Другие путешественники, монахи и религиозные деятели тоже странствовали по монгольской Евразии. Знаменитейшим из западных путешественников стал Марко Поло, покинувший Венецию в 1271 году. Двинувшись по давно установившимся торговым маршрутам Месопотамии, Ирана и центральной Азии, он добрался до Китая в 1275 году. Здесь он задержался на семнадцать лет, перед тем как отправиться домой караванными путями Индийского океана через Суматру, Шри-Ланку и Индию, снова вернувшись в Венецию в 1295 году. Одорик из Порденоне проделал эту же дорогу в обратном направлении с 1315 по 1330 год.

Итальянские купцы со своими семьями также приезжали в Китай — надгробие в Янчжоу повествует о смерти в 1342 году Катерины Вильоне, возможно, прибывшей из Генуи. Францисканец Джованни ди Монтекорвино прибыл в Китай морем, где формально стал архиепископом Пекина, невзирая на мизерную паству. Он умер в Пекине в 1328 году.

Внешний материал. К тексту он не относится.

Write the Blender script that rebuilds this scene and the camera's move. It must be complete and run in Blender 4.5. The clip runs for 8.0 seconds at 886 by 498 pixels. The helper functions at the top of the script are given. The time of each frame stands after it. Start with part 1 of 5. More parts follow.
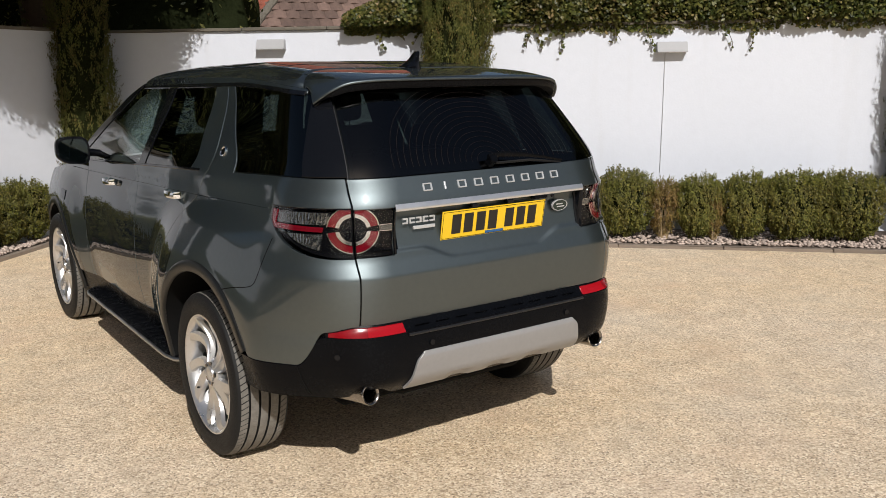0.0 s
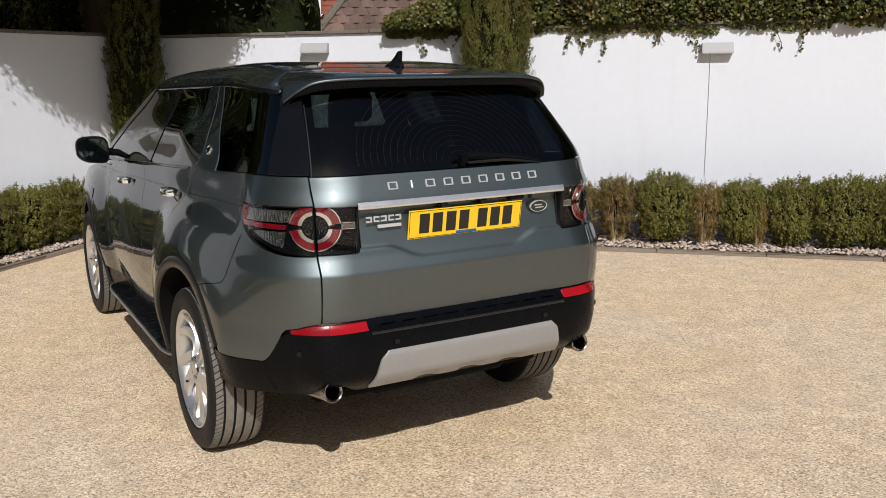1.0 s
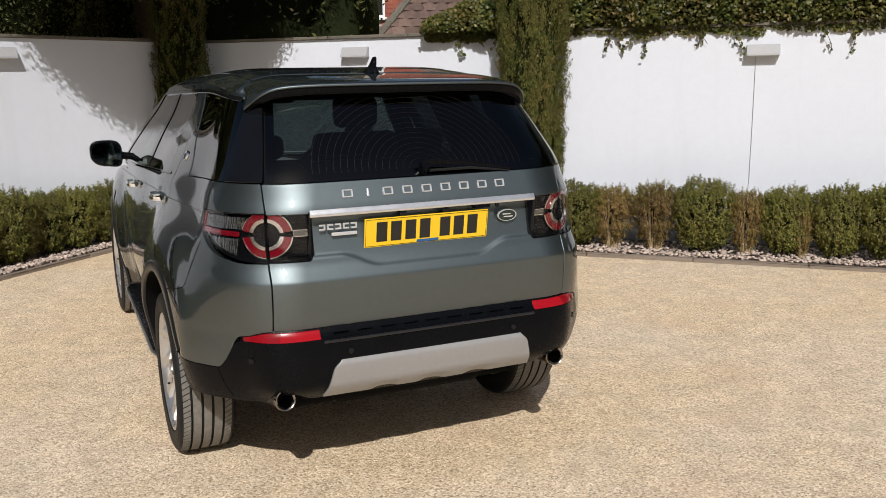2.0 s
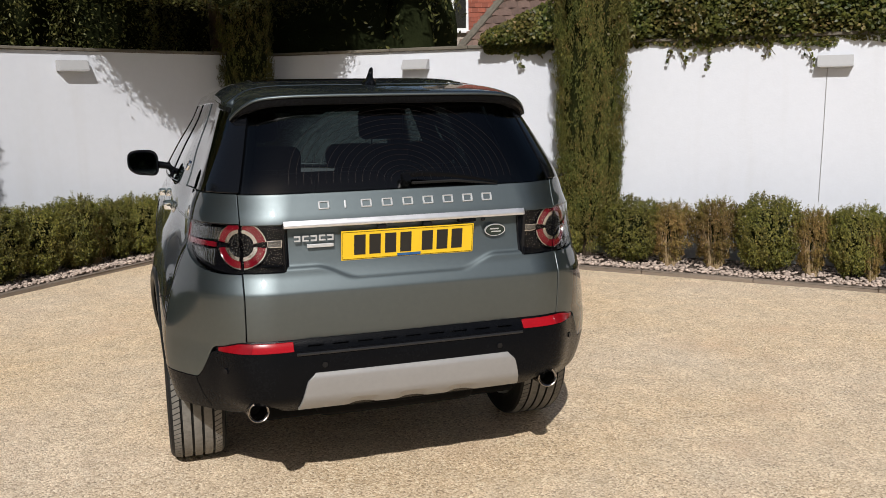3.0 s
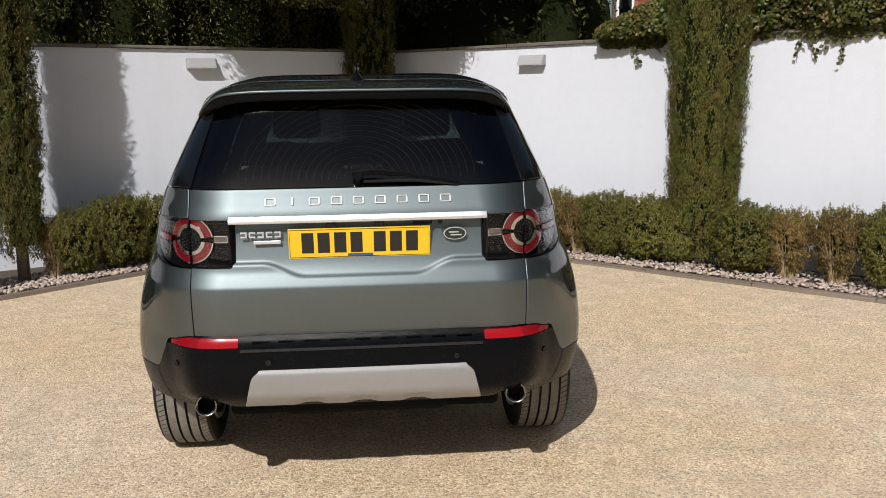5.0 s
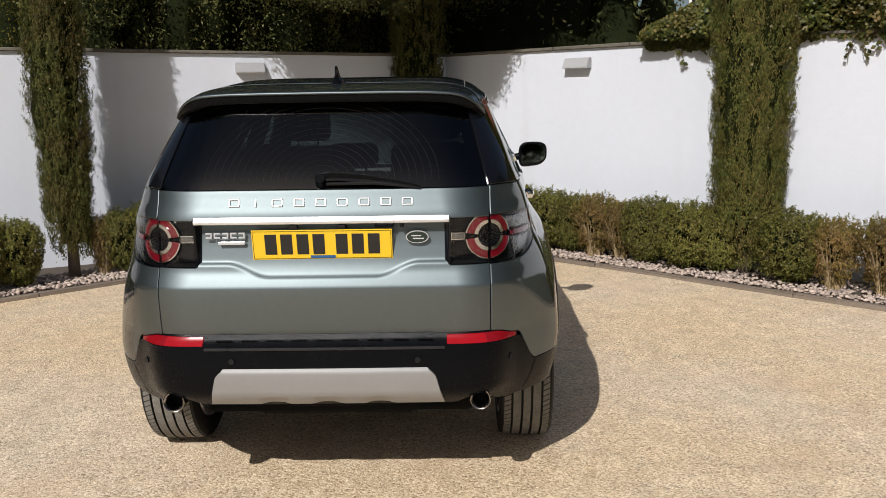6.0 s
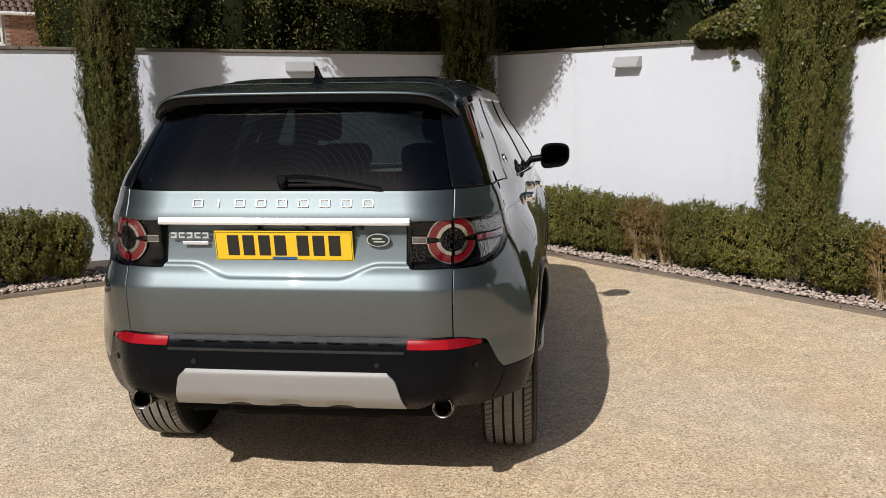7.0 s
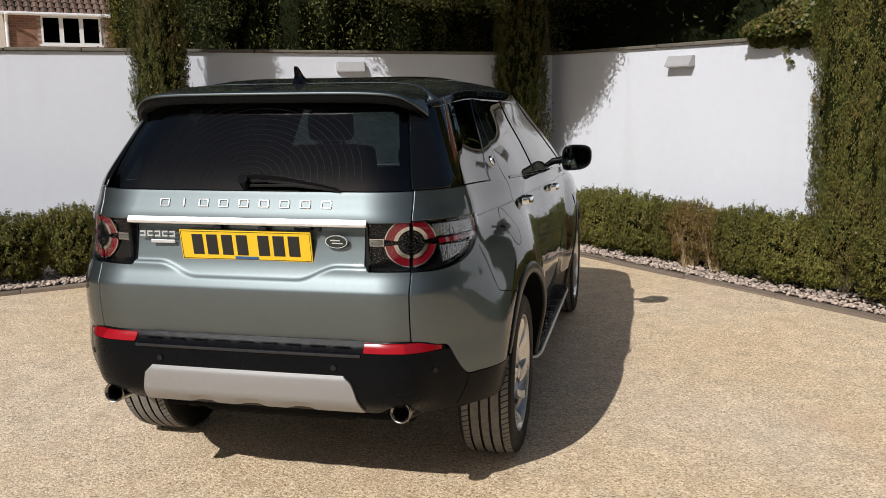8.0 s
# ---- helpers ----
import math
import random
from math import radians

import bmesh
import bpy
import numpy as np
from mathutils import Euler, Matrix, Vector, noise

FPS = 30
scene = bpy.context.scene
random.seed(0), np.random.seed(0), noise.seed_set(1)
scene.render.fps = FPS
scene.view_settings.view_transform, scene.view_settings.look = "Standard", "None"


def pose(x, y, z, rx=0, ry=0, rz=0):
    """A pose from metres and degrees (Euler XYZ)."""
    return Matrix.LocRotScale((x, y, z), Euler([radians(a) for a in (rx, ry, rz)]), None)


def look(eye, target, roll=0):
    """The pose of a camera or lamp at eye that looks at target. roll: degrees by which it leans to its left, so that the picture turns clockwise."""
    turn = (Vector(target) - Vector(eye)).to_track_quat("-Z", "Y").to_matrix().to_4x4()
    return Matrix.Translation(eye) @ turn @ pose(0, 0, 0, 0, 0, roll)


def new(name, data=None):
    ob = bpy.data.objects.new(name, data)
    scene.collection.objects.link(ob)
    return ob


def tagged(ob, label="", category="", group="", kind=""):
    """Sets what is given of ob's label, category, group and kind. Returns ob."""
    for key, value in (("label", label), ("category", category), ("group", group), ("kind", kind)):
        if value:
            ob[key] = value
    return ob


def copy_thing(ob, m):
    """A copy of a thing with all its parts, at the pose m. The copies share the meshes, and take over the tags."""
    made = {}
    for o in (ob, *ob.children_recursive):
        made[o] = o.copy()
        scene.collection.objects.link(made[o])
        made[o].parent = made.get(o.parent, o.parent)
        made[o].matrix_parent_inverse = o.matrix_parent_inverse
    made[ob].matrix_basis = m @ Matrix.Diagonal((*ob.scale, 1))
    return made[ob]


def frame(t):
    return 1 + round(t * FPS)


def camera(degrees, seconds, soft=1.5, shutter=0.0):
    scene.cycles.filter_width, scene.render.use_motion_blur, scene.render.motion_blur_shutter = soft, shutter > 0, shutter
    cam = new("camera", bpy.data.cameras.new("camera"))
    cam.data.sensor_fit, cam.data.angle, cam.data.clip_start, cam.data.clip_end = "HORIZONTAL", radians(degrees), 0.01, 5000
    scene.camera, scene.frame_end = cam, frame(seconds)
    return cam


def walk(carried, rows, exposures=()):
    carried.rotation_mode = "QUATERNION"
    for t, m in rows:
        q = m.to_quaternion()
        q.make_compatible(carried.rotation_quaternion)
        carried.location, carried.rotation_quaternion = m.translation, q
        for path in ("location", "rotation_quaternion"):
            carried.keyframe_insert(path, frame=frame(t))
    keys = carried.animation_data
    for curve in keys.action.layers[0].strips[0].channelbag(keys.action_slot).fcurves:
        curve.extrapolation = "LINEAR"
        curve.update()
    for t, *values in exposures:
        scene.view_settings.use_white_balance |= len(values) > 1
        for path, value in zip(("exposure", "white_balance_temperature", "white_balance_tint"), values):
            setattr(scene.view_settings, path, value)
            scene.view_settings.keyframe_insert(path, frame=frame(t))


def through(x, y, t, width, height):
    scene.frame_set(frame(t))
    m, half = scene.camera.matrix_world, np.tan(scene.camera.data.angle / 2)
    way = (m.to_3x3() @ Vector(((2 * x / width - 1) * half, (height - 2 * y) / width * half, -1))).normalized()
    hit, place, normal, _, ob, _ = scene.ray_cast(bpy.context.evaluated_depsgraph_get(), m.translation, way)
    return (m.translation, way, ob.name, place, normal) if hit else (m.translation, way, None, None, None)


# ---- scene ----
cam = camera(53.4, 8.0, soft=0.5)
PATH = [
    (0, (-2.193, -2.733, 1.667), (-1.061, -1.134, 1.265), -0.6),
    (0.5, (-2.013, -2.866, 1.66), (-0.955, -1.215, 1.265), -0.8),
    (1, (-1.813, -2.958, 1.638), (-0.835, -1.258, 1.249), -0.8),
    (1.2, (-1.728, -2.993, 1.645), (-0.783, -1.275, 1.252), -0.8),
    (2.3, (-1.217, -3.161, 1.647), (-0.462, -1.346, 1.278), -1.0),
    (2.5, (-1.129, -3.181, 1.641), (-0.416, -1.348, 1.281), -1.0),
    (3, (-0.894, -3.211, 1.631), (-0.292, -1.336, 1.281), -0.9),
    (3.5, (-0.672, -3.23, 1.63), (-0.17, -1.325, 1.281), -0.8),
    (4, (-0.429, -3.257, 1.628), (-0.029, -1.328, 1.281), -0.9),
    (4.5, (-0.204, -3.257, 1.609), (0.074, -1.307, 1.265), -0.8),
    (4.7, (-0.108, -3.246, 1.613), (0.122, -1.291, 1.263), -0.8),
    (5.8, (0.41, -3.237, 1.609), (0.42, -1.267, 1.266), -0.95),
    (6, (0.502, -3.236, 1.603), (0.471, -1.265, 1.264), -0.9),
    (6.5, (0.742, -3.185, 1.607), (0.612, -1.218, 1.265), -0.8),
    (7, (0.969, -3.126, 1.606), (0.735, -1.169, 1.266), -0.7),
    (7.5, (1.225, -3.069, 1.616), (0.886, -1.127, 1.276), -0.7),
    (8, (1.442, -2.986, 1.604), (1.0, -1.065, 1.266), -0.6),
]
walk(cam, [(t, look(eye, target, roll)) for t, eye, target, roll in PATH])

# ---- daylight ----
SUN_FROM = Vector((-0.275, -0.72, 0.636)).normalized()
world = bpy.data.worlds.new("world")
scene.world = world
world.use_nodes = True
wn = world.node_tree
sky = wn.nodes.new("ShaderNodeTexSky")
sky.sky_type, sky.sun_disc = "NISHITA", False
sky.sun_elevation = math.asin(SUN_FROM.z)
sky.sun_rotation = math.atan2(SUN_FROM.x, SUN_FROM.y)
sky.air_density, sky.dust_density, sky.ozone_density = 1.0, 2.5, 1.0
wn.links.new(sky.outputs[0], wn.nodes["Background"].inputs[0])
wn.nodes["Background"].inputs[1].default_value = 0.045
sun_data = bpy.data.lights.new("sun", "SUN")
sun_data.energy, sun_data.angle, sun_data.color = 3.6, radians(0.53), (1.0, 0.972, 0.950)
sun = new("sun", sun_data)
sun.matrix_world = look(SUN_FROM * 30, (0, 0, 0))
scene.view_settings.exposure = 0.20


# ---- materials ----
def nodes_of(m):
    return m.node_tree.nodes, m.node_tree.links


def plain(name, col, rough=0.5, metal=0.0, var=0.12, scale=40.0, bump=0.0, bump_scale=200.0, coat=0.0, spec=0.5, grain=0.0):
    """A principled material whose colour and roughness vary at two scales."""
    m = bpy.data.materials.new(name)
    m.use_nodes = True
    n, l = nodes_of(m)
    b = n["Principled BSDF"]
    b.inputs["Metallic"].default_value = metal
    b.inputs["Coat Weight"].default_value = coat
    b.inputs["Coat Roughness"].default_value = 0.02
    b.inputs["Specular IOR Level"].default_value = spec
    tc = n.new("ShaderNodeTexCoord")
    n1, n2 = n.new("ShaderNodeTexNoise"), n.new("ShaderNodeTexNoise")
    n1.inputs["Scale"].default_value, n1.inputs["Detail"].default_value = scale * 0.08, 5
    n2.inputs["Scale"].default_value, n2.inputs["Detail"].default_value = scale, 4
    for k in (n1, n2):
        l.new(tc.outputs["Object"], k.inputs["Vector"])
    add = n.new("ShaderNodeMath")
    add.operation = "ADD"
    l.new(n1.outputs[0], add.inputs[0]), l.new(n2.outputs[0], add.inputs[1])
    ramp = n.new("ShaderNodeMapRange")
    ramp.inputs[1].default_value, ramp.inputs[2].default_value = 0.6, 1.4
    ramp.inputs[3].default_value, ramp.inputs[4].default_value = 1 - var, 1 + var
    l.new(add.outputs[0], ramp.inputs[0])
    mul = n.new("ShaderNodeVectorMath")
    mul.operation = "SCALE"
    mul.inputs[0].default_value = col
    l.new(ramp.outputs[0], mul.inputs["Scale"])
    l.new(mul.outputs[0], b.inputs["Base Color"])
    rr = n.new("ShaderNodeMapRange")
    rr.inputs[1].default_value, rr.inputs[2].default_value = 0.6, 1.4
    rr.inputs[3].default_value, rr.inputs[4].default_value = rough * 0.85, min(1.0, rough * 1.15)
    l.new(add.outputs[0], rr.inputs[0])
    l.new(rr.outputs[0], b.inputs["Roughness"])
    if bump:
        nb = n.new("ShaderNodeTexNoise")
        nb.inputs["Scale"].default_value, nb.inputs["Detail"].default_value = bump_scale, 3
        l.new(tc.outputs["Object"], nb.inputs["Vector"])
        bp = n.new("ShaderNodeBump")
        bp.inputs["Strength"].default_value, bp.inputs["Distance"].default_value = bump, 0.004
        l.new(nb.outputs[0], bp.inputs["Height"])
        l.new(bp.outputs[0], b.inputs["Normal"])
    return m


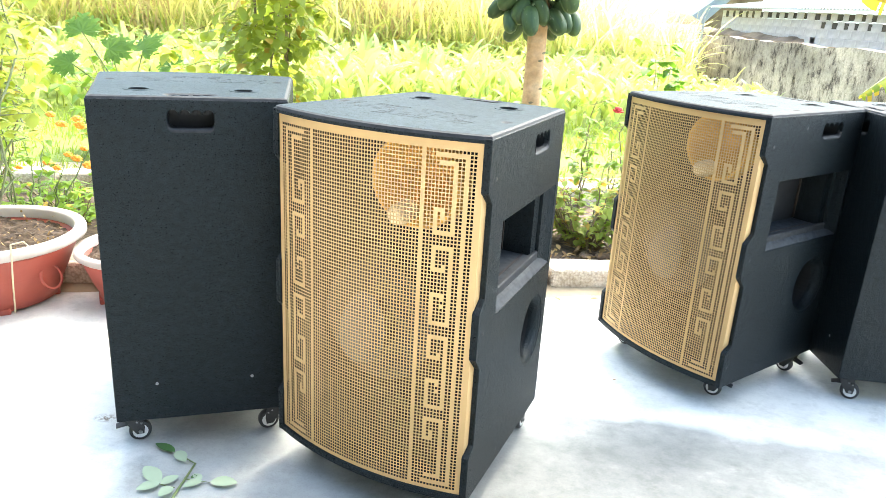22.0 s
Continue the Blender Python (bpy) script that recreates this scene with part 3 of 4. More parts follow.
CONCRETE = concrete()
def kerb_concrete():
    """Pale cast concrete whose pebbles show where the skin has worn off."""
    m, nt, b = material("kerb_concrete", 0.9, 0.0, 0.2)
    stain = noise_of(nt, 5.0, 6.0, 0.65)
    cell = nt.nodes.new("ShaderNodeTexVoronoi")
    cell.inputs["Scale"].default_value = 75.0
    tc = nt.nodes.new("ShaderNodeTexCoord")
    nt.links.new(tc.outputs["Object"], cell.inputs["Vector"])
    grit = noise_of(nt, 90.0, 4.0, 0.6)
    base = mixed(nt, stain, [(0.33, (0.48, 0.39, 0.28)), (0.48, (0.70, 0.61, 0.49)), (0.62, (0.80, 0.74, 0.65))])
    pebble = mixed(nt, cell.outputs["Distance"], [(0.25, (1.08, 1.06, 1.03)), (0.55, (0.86, 0.82, 0.78)), (0.75, (0.55, 0.45, 0.36))])
    col = blend(nt, base, pebble, 0.45, "MULTIPLY")
    nt.links.new(blend(nt, col, mixed(nt, grit, [(0.3, (0.7, 0.66, 0.6)), (0.5, (1, 1, 1))]), 0.7, "MULTIPLY"), b.inputs["Base Color"])
    bump(nt, b, cell.outputs["Distance"], 0.6, 0.008)
    return m


KERB = kerb_concrete()
SOIL = plain("bed_soil", (0.035, 0.022, 0.014), (0.15, 0.102, 0.064), 34, 0.95, bumpy=0.9, detail=8.0)
LAWN = plain("lawn_earth", (0.10, 0.14, 0.014), (0.19, 0.235, 0.035), 4, 0.95, bumpy=0.4)
K = 0.26
yaw_k = math.degrees(math.atan(K))
kerb_y = lambda x, off=0.0: 3.50 + K * (x - 0.26) + off


def sheet(name, pts, mat, label, category, z=FLOOR, kind="structure"):
    bm = bmesh.new()
    bm.faces.new([bm.verts.new((x, y, z)) for x, y in pts])
    ob = part(name, bm, mat)
    return tagged(ob, label, category, "", kind)


sheet("patio_floor", [(-30, -20), (30, -20), (30, kerb_y(30, 0.02)), (-30, kerb_y(-30, 0.02))], CONCRETE, "pale trowelled concrete patio slab with grey mottling and painted shade", "floor")


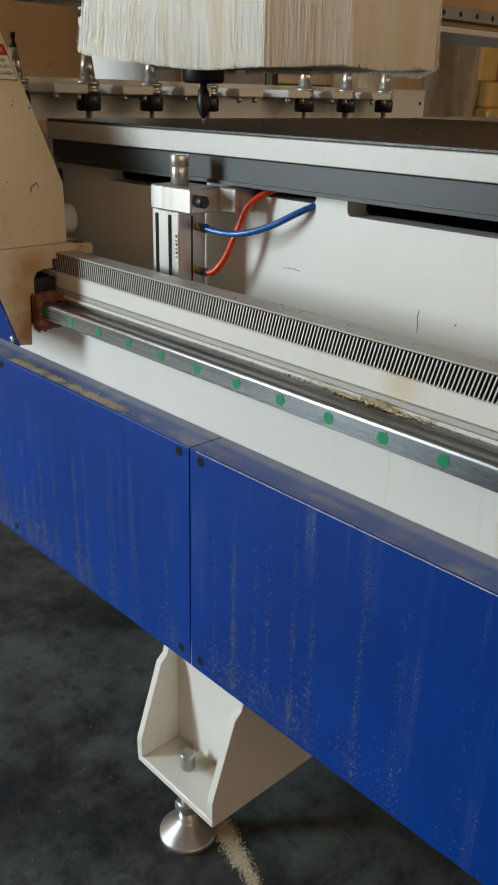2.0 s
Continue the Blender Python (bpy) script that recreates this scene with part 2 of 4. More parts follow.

Возможно, величайшим из всех путешественников того времени был арабский историк ибн Баттута, сумевший воспользоваться культурными и экономическими связями необъятного исламского мира. Он покинул Танжер в 1325 году для паломничества в Мекку. Затем он двинулся в Месопотамию, а оттуда Персидским заливом в Индию, потом на Мальдивские острова и Шри-Ланку и, наконец, в Китай. Как и Марко Поло, он задержался здесь на много лет перед морским возвращением в Индию с дельнейшей сухопутной дорогой через Сирию и Египет. В 1349 году он добрался до Феса. В следующем году ибн Баттута посетил государство Гранаду, покинул его в 1351 году, пересек Сахару и провел два года исламском королевстве Мали. За четверть века странствий он преодолел 73 тысячи миль, и в пересчете на современные границы побывал в 44 странах.

Ибн-Баттута придерживался мнения, что человек должен 30 лет учиться, затем 30 лет путешествовать, после чего еще 30 лет описывать то, что узнал и увидел. Эту программу он успешно осуществил. (Прим. перев.)